我第一次与那种叫小说的东西接触是在读了小学,认识了几个方块汉字之后。是在母亲订阅的一册叫《文艺学习》的杂志上。是哪一年的哪一期,我已经记不清楚,但是我还记得上面刊登着一个叫林斤澜的作家写的一篇叫《春雷》的文章。文章的题目下面不仅标有作者的名字,还标有“小说”两个字。当时的我不知道“小说“两个字是什么意思,便在吃饭的时候向父亲母亲讨教。父亲母亲究竟是怎么回答的我,那篇叫《春雷》的小说究竟写了些什么,在时过半个世纪之后,我早已忘却,但是当时向父亲母亲求教的情景却依旧历历在目。
我真正开始了对于小说的阅读,则是在看了冯德英的长篇小说《苦菜花》后。那时候正是文革时期,许多书籍都被打成毒草而遭禁。《苦菜花》自然也没有幸免,母亲只好将其封在了一口盛过手榴弹的木头箱子里,塞在了床底下。记得那天我趁母亲不在家,偷偷钻到床下,将这本书取了出来。岁月漫漫,许多事情都成云烟而被淡忘,但是小说中的许多事件,许多人物和情节却还依稀记得,比如杏莉姑娘被特务王柬之杀害,娟子为了营救八路军战士,当着鬼子的面同八路军战士亲嘴等等。特别是小说中去闯关东的“德强爹”归来的情节,更是让我难以忘却。记得小说中曾用了大量的篇幅描写“母亲”对于去闯关东的丈夫的担忧和思念,甚至都觉得丈夫有可能早已命丧他乡。然而,有那么一天,当这位母亲看到有只蜘蛛拖着一条长长的丝线从屋顶垂挂下来时,她竟然有了丈夫要回来的预感。果然,“母亲”刚有了预感,门外便风尘仆仆地走进来一个人,正是闯关东归来的德强爹。

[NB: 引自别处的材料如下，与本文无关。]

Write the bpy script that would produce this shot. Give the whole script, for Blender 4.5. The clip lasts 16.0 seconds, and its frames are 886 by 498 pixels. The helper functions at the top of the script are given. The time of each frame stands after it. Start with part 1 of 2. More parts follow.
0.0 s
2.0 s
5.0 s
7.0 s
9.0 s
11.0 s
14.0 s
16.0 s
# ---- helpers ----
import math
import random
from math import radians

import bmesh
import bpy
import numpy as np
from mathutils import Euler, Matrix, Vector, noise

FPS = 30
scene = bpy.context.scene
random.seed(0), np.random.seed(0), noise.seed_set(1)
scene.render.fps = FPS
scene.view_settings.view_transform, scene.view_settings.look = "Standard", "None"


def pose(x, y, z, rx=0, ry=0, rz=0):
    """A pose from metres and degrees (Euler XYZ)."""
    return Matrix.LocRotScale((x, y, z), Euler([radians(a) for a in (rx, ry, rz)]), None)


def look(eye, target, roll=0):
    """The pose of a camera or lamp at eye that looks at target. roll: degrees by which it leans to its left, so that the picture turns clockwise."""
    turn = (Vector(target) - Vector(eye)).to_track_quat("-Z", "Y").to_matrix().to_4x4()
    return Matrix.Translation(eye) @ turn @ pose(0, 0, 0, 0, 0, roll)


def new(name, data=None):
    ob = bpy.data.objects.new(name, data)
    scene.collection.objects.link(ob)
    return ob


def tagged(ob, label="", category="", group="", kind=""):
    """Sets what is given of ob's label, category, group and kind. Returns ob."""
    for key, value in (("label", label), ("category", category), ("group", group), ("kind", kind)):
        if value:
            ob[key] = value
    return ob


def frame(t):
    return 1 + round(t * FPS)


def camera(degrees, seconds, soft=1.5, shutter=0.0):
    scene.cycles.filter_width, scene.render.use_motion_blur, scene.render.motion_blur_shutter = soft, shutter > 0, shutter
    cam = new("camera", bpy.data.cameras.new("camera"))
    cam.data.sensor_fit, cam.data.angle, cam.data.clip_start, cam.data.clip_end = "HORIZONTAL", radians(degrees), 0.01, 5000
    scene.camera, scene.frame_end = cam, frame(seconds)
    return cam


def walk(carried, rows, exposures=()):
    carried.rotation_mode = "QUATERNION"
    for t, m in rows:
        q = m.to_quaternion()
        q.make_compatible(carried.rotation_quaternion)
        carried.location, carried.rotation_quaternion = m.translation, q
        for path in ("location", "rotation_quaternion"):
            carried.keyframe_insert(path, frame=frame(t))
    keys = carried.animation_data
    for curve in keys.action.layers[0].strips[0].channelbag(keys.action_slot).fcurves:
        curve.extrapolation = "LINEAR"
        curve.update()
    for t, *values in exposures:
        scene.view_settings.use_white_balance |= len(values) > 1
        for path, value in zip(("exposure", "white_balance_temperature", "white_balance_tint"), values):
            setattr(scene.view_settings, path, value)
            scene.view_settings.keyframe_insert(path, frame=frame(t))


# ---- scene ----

读到这里,我才知道小说就是母亲讲的那种故事,就是悲欢离合,就是爱恨情仇,就是沧桑人生,就是一种充满神奇与魅力的东西。你走进小说,就似走进了一个崭新的天地,一个多彩的世界,让你愉悦,让你感动,让你悲伤或愤恨,更让你感受到人间的温暖和慰藉。于是,我对那些能写出故事的作家们,充满了景仰与崇拜。觉得他们都是些了不起的人。
我开始从事小说创作,立志当一名作家时,则是在参加了工作后。那时候刚刚改革开放,国家迎来一个崭新的春天。作为一个新时代的年轻人,面对这个灿烂的时代,心中自然充满了激情与理想。于是,我选择了写作。立志似那些作家们一样,用手中的笔,向读者们讲述自己创作的故事,传达自己对生活的感受与体验,让读者们从我的讲述中感受小说的神奇与魅力,让我讲述的故事去愉悦和慰藉别人的心灵。于是,我开始了小说的创作。几十年过去,我笔耕不辍,便有了中篇小说《保镖》,有了短篇小说《王大美的等待》《去远方》等百余篇小说。
如今,我虽然已是华发满头,每天所做的事情只有两件,一是阅读,一是写作。阅读,就是听别人讲故事;写作,就是给别人讲故事。我覺得只要活在阅读与写作中,生活就充满了色彩,生命便充满了活力。生命不息,阅读与写作不止,是我在日渐老去的时候,最热切的希望与追求。